Bubbles follow predictable psychological patterns regardless of timing

β€œOne of the most interesting aspects of bubbles is their regularity, not in terms of timing, but rather the progression they follow. Something new and seemingly revolutionary appears and worms its way into people's minds. It captures their imagination, and the excitement is overwhelming. The early participants enjoy huge gains. Those who merely look on feel incredible envy and regret and, motivated by the fear of continuing to miss out, pile in.”

β€” Howard Marks - co-founder of Oaktree Capital

Circular AI deals echo telecom bubble accounting tricks

β€œIn the telecom boom of the late nineteen nineties, in which optical fiber became overbuilt, fiber owning companies engaged in transactions with each other that permitted them to report profits. If two companies own fiber, they just have an asset on their books. But if each buys capacity from the other, they can both report profits, so they did.

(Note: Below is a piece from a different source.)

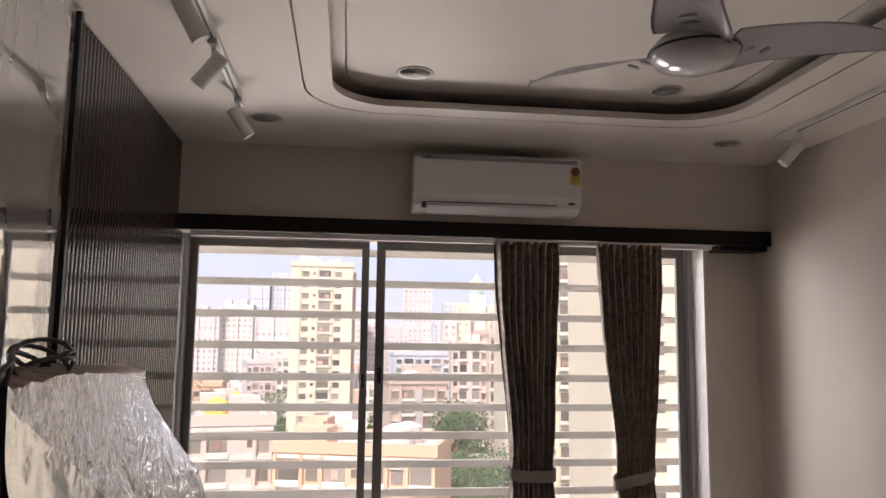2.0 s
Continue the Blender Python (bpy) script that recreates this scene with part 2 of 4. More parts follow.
def crumpled(name, color, rough, amount, stretch):
    """Sheeting with sharp fine creases at three sizes."""
    m, n, l, b = nodes_of(name)
    b.inputs["Roughness"].default_value = rough
    tc = n.new("ShaderNodeTexCoord")
    last = None
    for k, (sc, rot, h) in enumerate(((3.0, 35, 0.6), (6.5, -40, 0.5), (12, 15, 0.42), (10, 75, 0.42), (24, -20, 0.26), (47, 50, 0.12))):
        mp = n.new("ShaderNodeMapping")
        mp.inputs["Rotation"].default_value = (0, 0, radians(rot))
        mp.inputs["Scale"].default_value = (sc, sc * stretch, sc)
        l.new(tc.outputs["Object"], mp.inputs["Vector"])
        a = n.new("ShaderNodeTexNoise")
        a.inputs["Scale"].default_value, a.inputs["Detail"].default_value, a.inputs["Distortion"].default_value = 1.0, 1.5, 0.6
        l.new(mp.outputs[0], a.inputs["Vector"])
        d = n.new("ShaderNodeMath")
        d.operation = "SUBTRACT"
        d.inputs[1].default_value = 0.5
        l.new(a.outputs["Fac"], d.inputs[0])
        ab = n.new("ShaderNodeMath")
        ab.operation = "ABSOLUTE"
        l.new(d.outputs[0], ab.inputs[0])
        mu = n.new("ShaderNodeMath")
        mu.operation = "MULTIPLY"
        mu.inputs[1].default_value = -h
        l.new(ab.outputs[0], mu.inputs[0])
        if last is None:
            last = mu.outputs[0]
        else:
            ad = n.new("ShaderNodeMath")
            ad.operation = "ADD"
            l.new(last, ad.inputs[0]), l.new(mu.outputs[0], ad.inputs[1])
            last = ad.outputs[0]
    bp = n.new("ShaderNodeBump")
    bp.inputs["Strength"].default_value, bp.inputs["Distance"].default_value = 1.0, amount
    calm = n.new("ShaderNodeTexNoise")
    calm.inputs["Scale"].default_value, calm.inputs["Detail"].default_value = 3.4, 3
    l.new(tc.outputs["Object"], calm.inputs["Vector"])
    cm = n.new("ShaderNodeMapRange")
    cm.inputs["From Min"].default_value, cm.inputs["From Max"].default_value = 0.38, 0.62
    cm.inputs["To Min"].default_value, cm.inputs["To Max"].default_value = 0.42, 1.0
    l.new(calm.outputs["Fac"], cm.inputs["Value"])
    l.new(cm.outputs[0], bp.inputs["Strength"])
    l.new(last, bp.inputs["Height"])
    l.new(bp.outputs[0], b.inputs["Normal"])
    st = n.new("ShaderNodeTexNoise")
    st.inputs["Scale"].default_value, st.inputs["Detail"].default_value = 3.0, 5
    l.new(tc.outputs["Object"], st.inputs["Vector"])
    r = n.new("ShaderNodeMapRange")
    r.inputs["To Min"].default_value, r.inputs["To Max"].default_value = 0.88, 1.1
    l.new(st.outputs["Fac"], r.inputs["Value"])
    v = n.new("ShaderNodeVectorMath")
    v.operation = "SCALE"
    v.inputs[0].default_value = color
    l.new(r.outputs[0], v.inputs["Scale"])
    l.new(v.outputs[0], b.inputs["Base Color"])
    return m


SHEET = crumpled("dust_sheet", (0.78, 0.733, 0.685), 0.31, 0.105, 0.42)
# darker copy of the dust sheet, with the armchair's shade in its colour
SHADED_SHEET = crumpled("shaded_dust_sheet", (0.42, 0.39, 0.365), 0.28, 0.105, 0.42)
FOAM = crumpled("foam_sheet", (0.83, 0.79, 0.76), 0.45, 0.06, 0.5)
MARBLE, TILE, CURTAIN, GLASS = marble(), floor_tile(), curtain_cloth(), glass()
FILM = film("clear_plastic_film", 0.22, (1.0, 0.80, 0.67), 0.18, 0.03, 20, 0.85, 1.5)
THINFILM = film("thin_wrap", 0.78, (0.85, 0.88, 0.87), 0.1, 0.05, 11, 0.2, 1.5)
FILM_SMOOTH = film("smooth_plastic_film", 0.20, (0.82, 0.69, 0.61), 0.2, 0.01, 6, 0.65, 1.4)
FROST = film("frosted_acrylic", 0.0, (0.93, 0.99, 1.0), 0.4, 0.0005, 8, 0.94, 1.25)
BUBBLE = film("bubble_wrap", 0.25, (0.78, 0.77, 0.75), 0.12, 0.03, 60, 0.4, 1.6)


DARK.node_tree.nodes["Principled BSDF"].inputs["Specular IOR Level"].default_value = 0.2

# ---- mesh tools ----
def mesh_of(bm, name, mat, smooth=False):
    me = bpy.data.meshes.new(name)
    bm.normal_update()
    bm.to_mesh(me)
    bm.free()
    me.materials.append(mat)
    if smooth:
        for p in me.polygons:
            p.use_smooth = True
    return me


def part(name, bm, mat, parent=None, label="", smooth=False):
    ob = new(name, mesh_of(bm, name, mat, smooth))
    if parent:
        ob.parent = parent
    if label:
        ob["label"] = label
    return ob


def thing(name, label, category, at=(0, 0, 0), rz=0, group=""):
    ob = new(name)
    ob.matrix_world = pose(*at, 0, 0, rz)
    bpy.context.view_layer.update()
    return tagged(ob, label, category, group)


def box(x0, x1, y0, y1, z0, z1, bevel=0.0, bm=None):
    bm = bm or bmesh.new()
    v = [bm.verts.new((x, y, z)) for x in (x0, x1) for y in (y0, y1) for z in (z0, z1)]
    fs = [bm.faces.new([v[i] for i in f]) for f in ((0, 1, 3, 2), (4, 6, 7, 5), (0, 4, 5, 1), (2, 3, 7, 6), (0, 2, 6, 4), (1, 5, 7, 3))]
    if bevel:
        es = list({e for f in fs for e in f.edges})
        bmesh.ops.bevel(bm, geom=es, offset=bevel, segments=2, affect="EDGES", profile=0.5)
    return bm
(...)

In other cases, manufacturers loaned network operators money to buy equipment from them before the operators had customers to justify the build out. All this resulted in profits that were illusory.”

β€” Howard Marks - co-founder of Oaktree Capital

Debt magnifies losses when winner-take-all outcomes go wrong

β€œAnd there are three things we know for sure about the use of debt. It magnifies losses if there are losses, just as it magnifies the hoped for gains if they materialize. It increases the probability of a venture failing if it encounters a difficult moment, and despite the layer of equity beneath it, it puts lenders' capital at risk if the difficult moment is bad enough.”

β€” Howard Marks - co-founder of Oaktree Capital

AI exuberance exists but irrationality is unknowable in real time

β€œThere is no doubt that investors are applying exuberance with regard to AI. The question is whether it's irrational. Given the vast potential of AI but also the large number of enormous unknowns, I think virtually no one can say for sure. We can theorize about whether the current enthusiasm is excessive, but we won't know until years from now whether it was. Bubbles are best identified in retrospect.”